TASK TO CARRY OUT
The records that follow are to be repeated exactly, with the pictures removed.
╭─ EXTRACTED ENTRIES
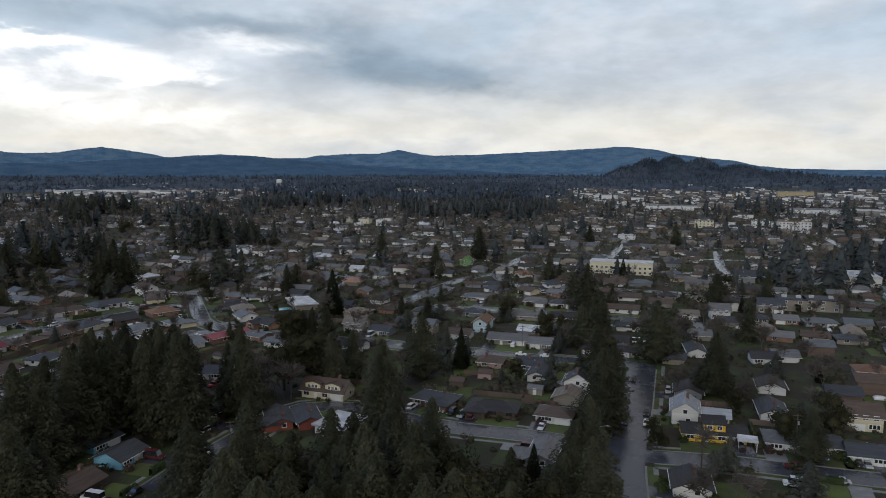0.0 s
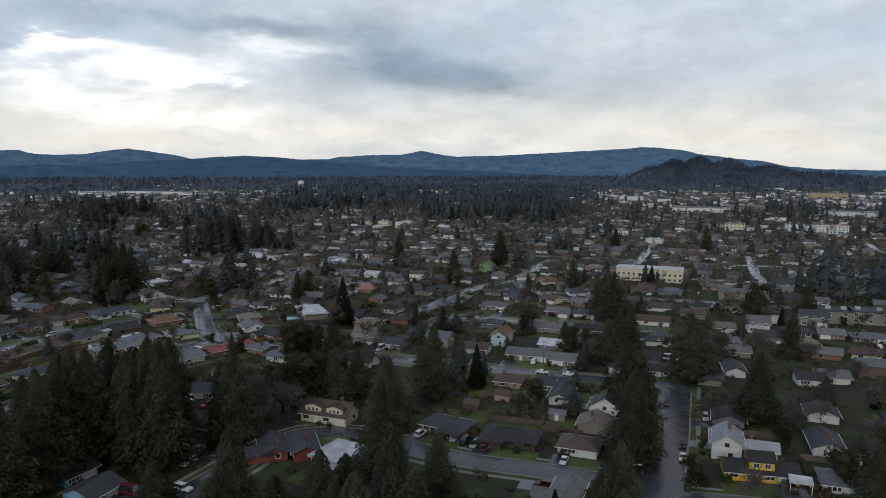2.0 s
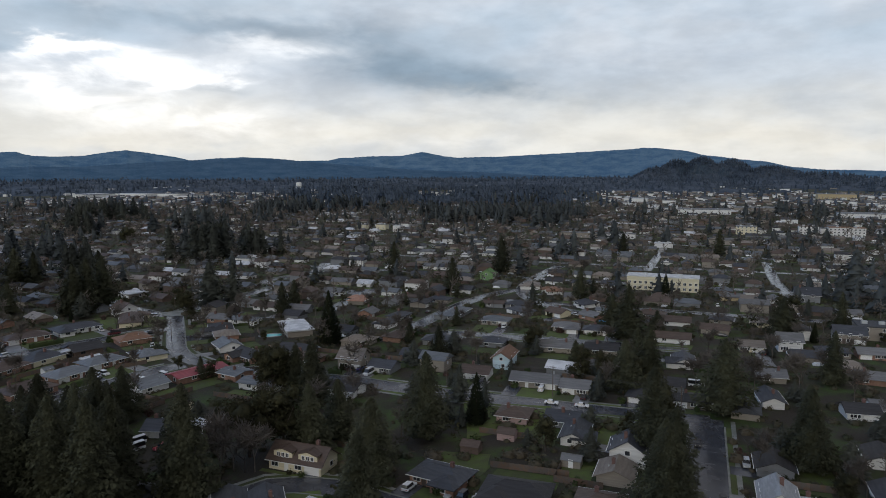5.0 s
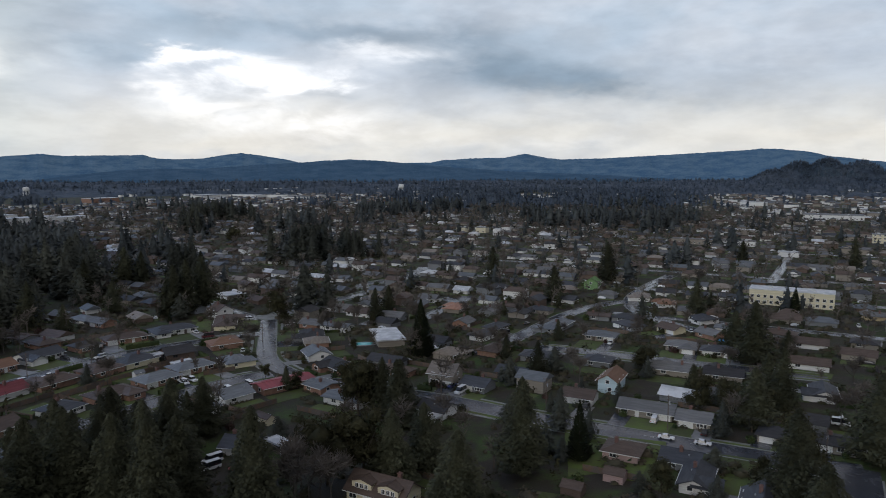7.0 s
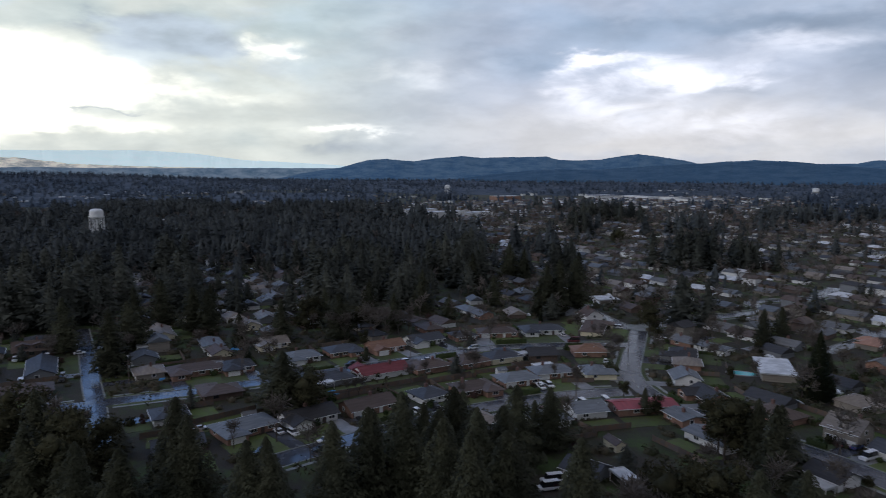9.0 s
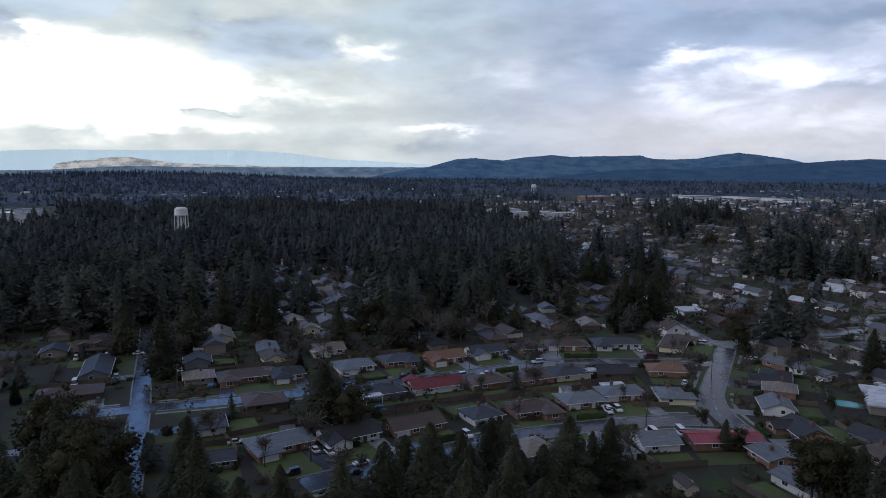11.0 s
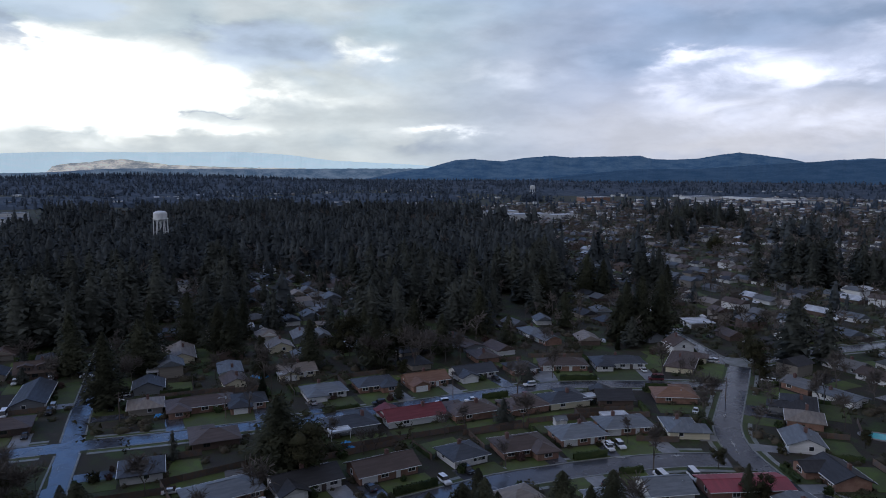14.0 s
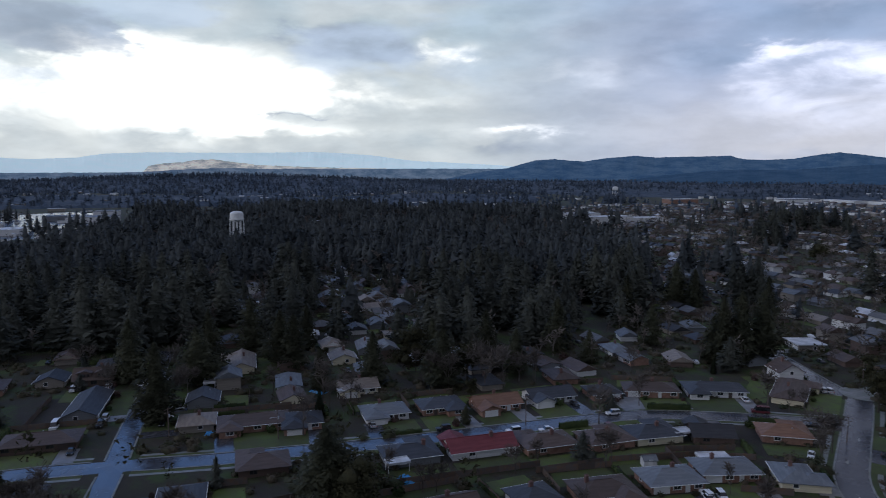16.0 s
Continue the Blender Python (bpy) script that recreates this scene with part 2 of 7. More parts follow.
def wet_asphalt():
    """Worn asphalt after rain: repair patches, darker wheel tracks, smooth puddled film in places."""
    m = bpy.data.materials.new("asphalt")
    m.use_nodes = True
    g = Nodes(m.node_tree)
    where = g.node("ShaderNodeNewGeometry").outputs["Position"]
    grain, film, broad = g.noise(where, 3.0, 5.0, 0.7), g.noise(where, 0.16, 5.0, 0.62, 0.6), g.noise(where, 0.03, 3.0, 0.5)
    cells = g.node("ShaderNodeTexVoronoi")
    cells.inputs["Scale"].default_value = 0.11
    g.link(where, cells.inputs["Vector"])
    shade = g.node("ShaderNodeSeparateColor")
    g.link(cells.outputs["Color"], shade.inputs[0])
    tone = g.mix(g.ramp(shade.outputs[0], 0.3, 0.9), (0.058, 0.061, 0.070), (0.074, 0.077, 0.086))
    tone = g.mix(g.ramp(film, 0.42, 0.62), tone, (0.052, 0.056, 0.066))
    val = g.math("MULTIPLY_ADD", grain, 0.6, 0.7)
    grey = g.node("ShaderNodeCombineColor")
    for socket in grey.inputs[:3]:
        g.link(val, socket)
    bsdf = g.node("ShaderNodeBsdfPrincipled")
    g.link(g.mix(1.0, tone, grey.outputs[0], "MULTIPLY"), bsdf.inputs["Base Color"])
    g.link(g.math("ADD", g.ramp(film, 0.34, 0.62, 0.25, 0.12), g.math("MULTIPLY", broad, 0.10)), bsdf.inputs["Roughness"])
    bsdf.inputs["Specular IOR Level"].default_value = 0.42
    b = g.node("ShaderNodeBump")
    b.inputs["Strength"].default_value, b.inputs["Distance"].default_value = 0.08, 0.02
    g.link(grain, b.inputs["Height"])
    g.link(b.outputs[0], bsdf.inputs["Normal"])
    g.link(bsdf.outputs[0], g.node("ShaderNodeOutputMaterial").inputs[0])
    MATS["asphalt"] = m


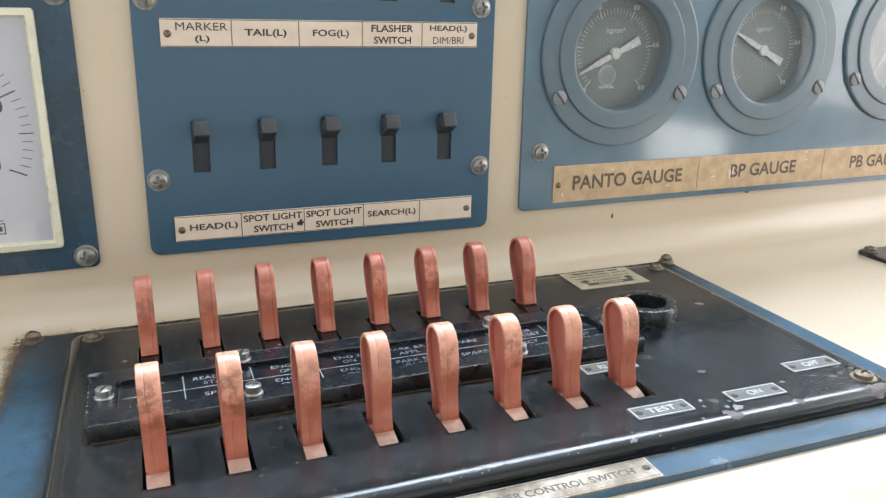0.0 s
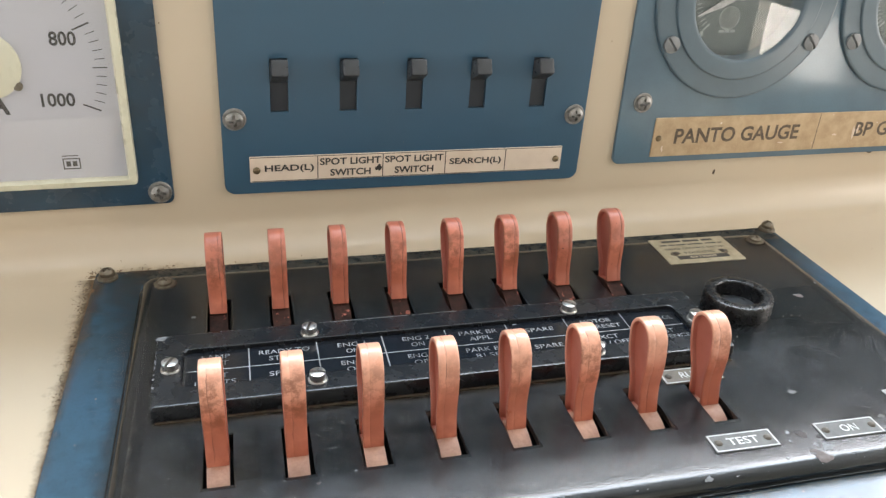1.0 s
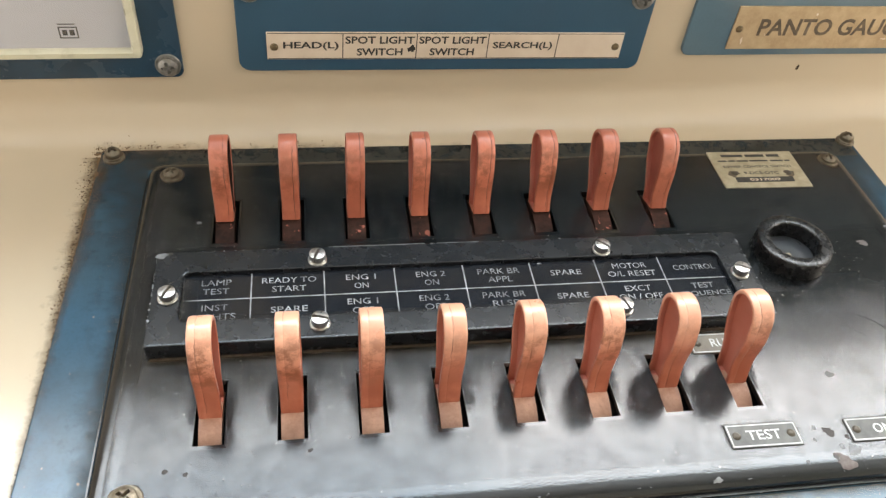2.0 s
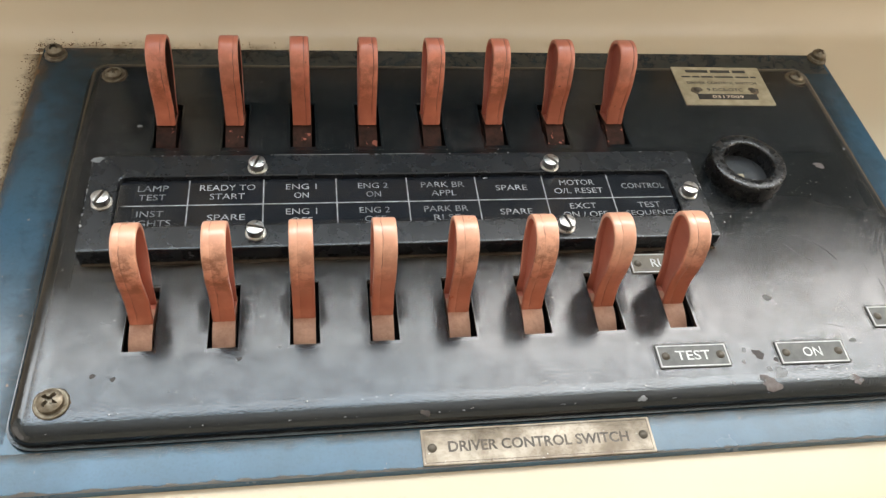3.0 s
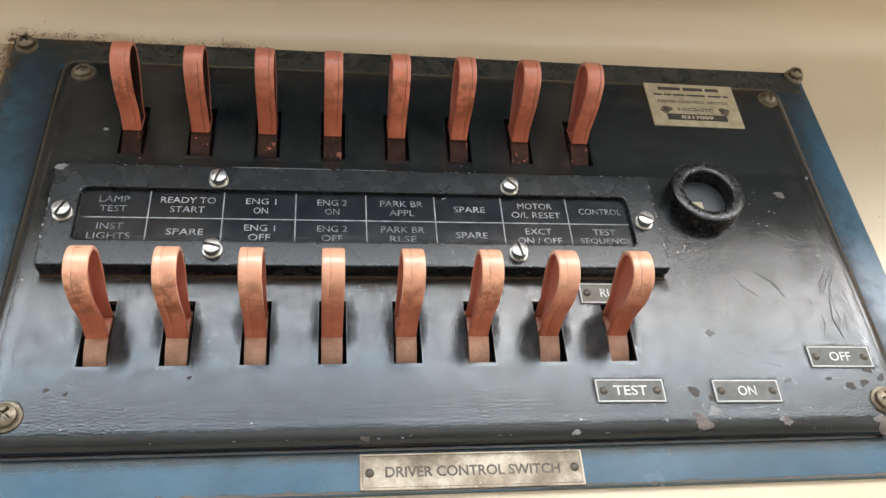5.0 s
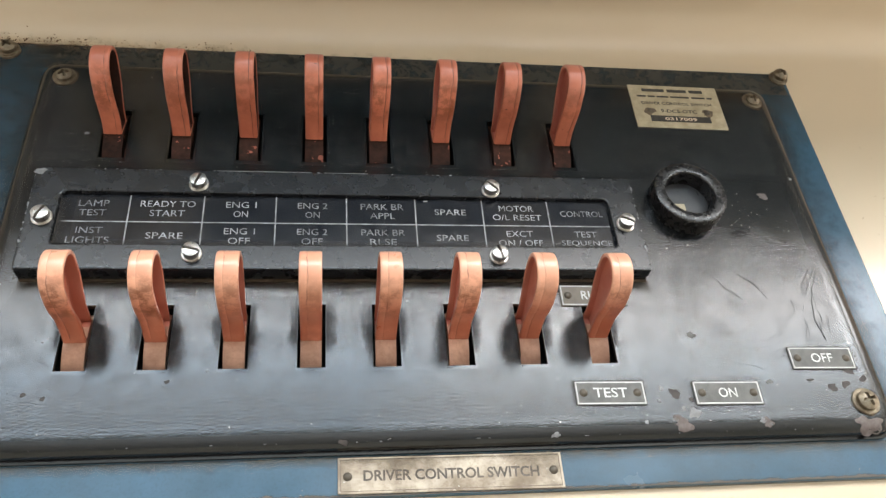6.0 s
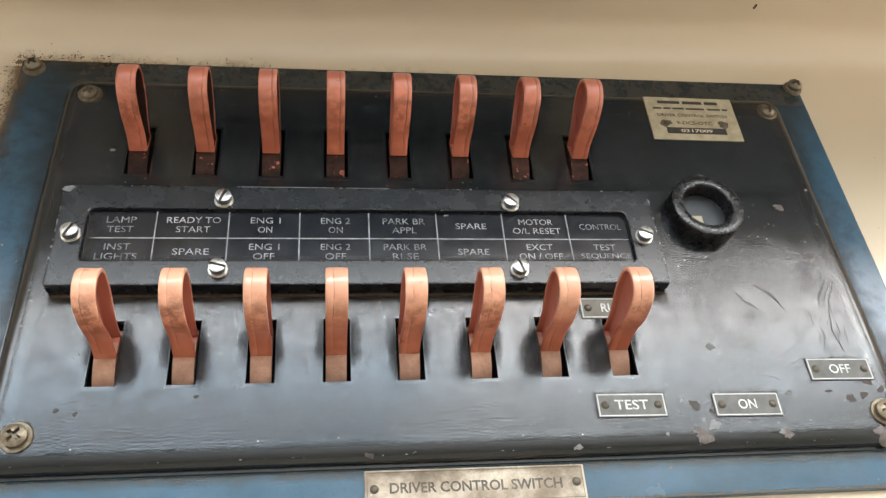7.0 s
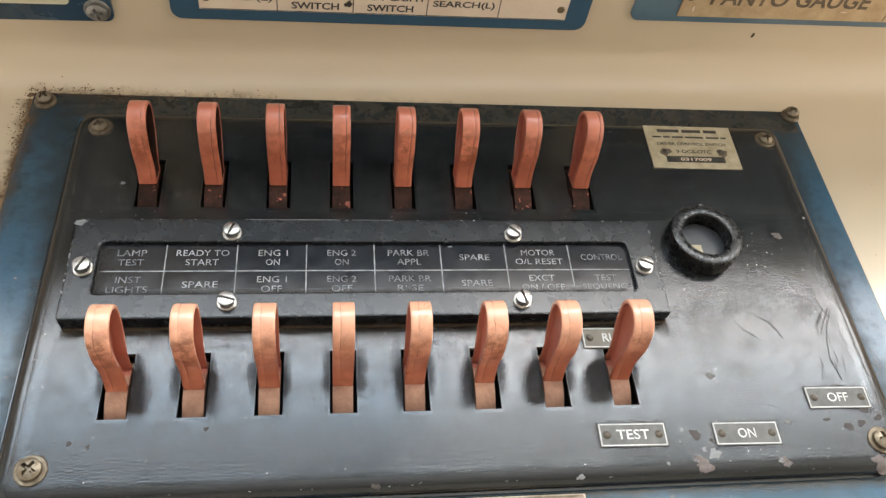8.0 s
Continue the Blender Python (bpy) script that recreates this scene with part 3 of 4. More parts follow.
╰─
COMPLETED EXERCISE
0.0 s
2.0 s
5.0 s
7.0 s
9.0 s
11.0 s
14.0 s
16.0 s
Continue the Blender Python (bpy) script that recreates this scene with part 2 of 7. More parts follow.
def wet_asphalt():
    """Worn asphalt after rain: repair patches, darker wheel tracks, smooth puddled film in places."""
    m = bpy.data.materials.new("asphalt")
    m.use_nodes = True
    g = Nodes(m.node_tree)
    where = g.node("ShaderNodeNewGeometry").outputs["Position"]
    grain, film, broad = g.noise(where, 3.0, 5.0, 0.7), g.noise(where, 0.16, 5.0, 0.62, 0.6), g.noise(where, 0.03, 3.0, 0.5)
    cells = g.node("ShaderNodeTexVoronoi")
    cells.inputs["Scale"].default_value = 0.11
    g.link(where, cells.inputs["Vector"])
    shade = g.node("ShaderNodeSeparateColor")
    g.link(cells.outputs["Color"], shade.inputs[0])
    tone = g.mix(g.ramp(shade.outputs[0], 0.3, 0.9), (0.058, 0.061, 0.070), (0.074, 0.077, 0.086))
    tone = g.mix(g.ramp(film, 0.42, 0.62), tone, (0.052, 0.056, 0.066))
    val = g.math("MULTIPLY_ADD", grain, 0.6, 0.7)
    grey = g.node("ShaderNodeCombineColor")
    for socket in grey.inputs[:3]:
        g.link(val, socket)
    bsdf = g.node("ShaderNodeBsdfPrincipled")
    g.link(g.mix(1.0, tone, grey.outputs[0], "MULTIPLY"), bsdf.inputs["Base Color"])
    g.link(g.math("ADD", g.ramp(film, 0.34, 0.62, 0.25, 0.12), g.math("MULTIPLY", broad, 0.10)), bsdf.inputs["Roughness"])
    bsdf.inputs["Specular IOR Level"].default_value = 0.42
    b = g.node("ShaderNodeBump")
    b.inputs["Strength"].default_value, b.inputs["Distance"].default_value = 0.08, 0.02
    g.link(grain, b.inputs["Height"])
    g.link(b.outputs[0], bsdf.inputs["Normal"])
    g.link(bsdf.outputs[0], g.node("ShaderNodeOutputMaterial").inputs[0])
    MATS["asphalt"] = m


0.0 s
1.0 s
2.0 s
3.0 s
5.0 s
6.0 s
7.0 s
8.0 s
Continue the Blender Python (bpy) script that recreates this scene with part 3 of 4. More parts follow.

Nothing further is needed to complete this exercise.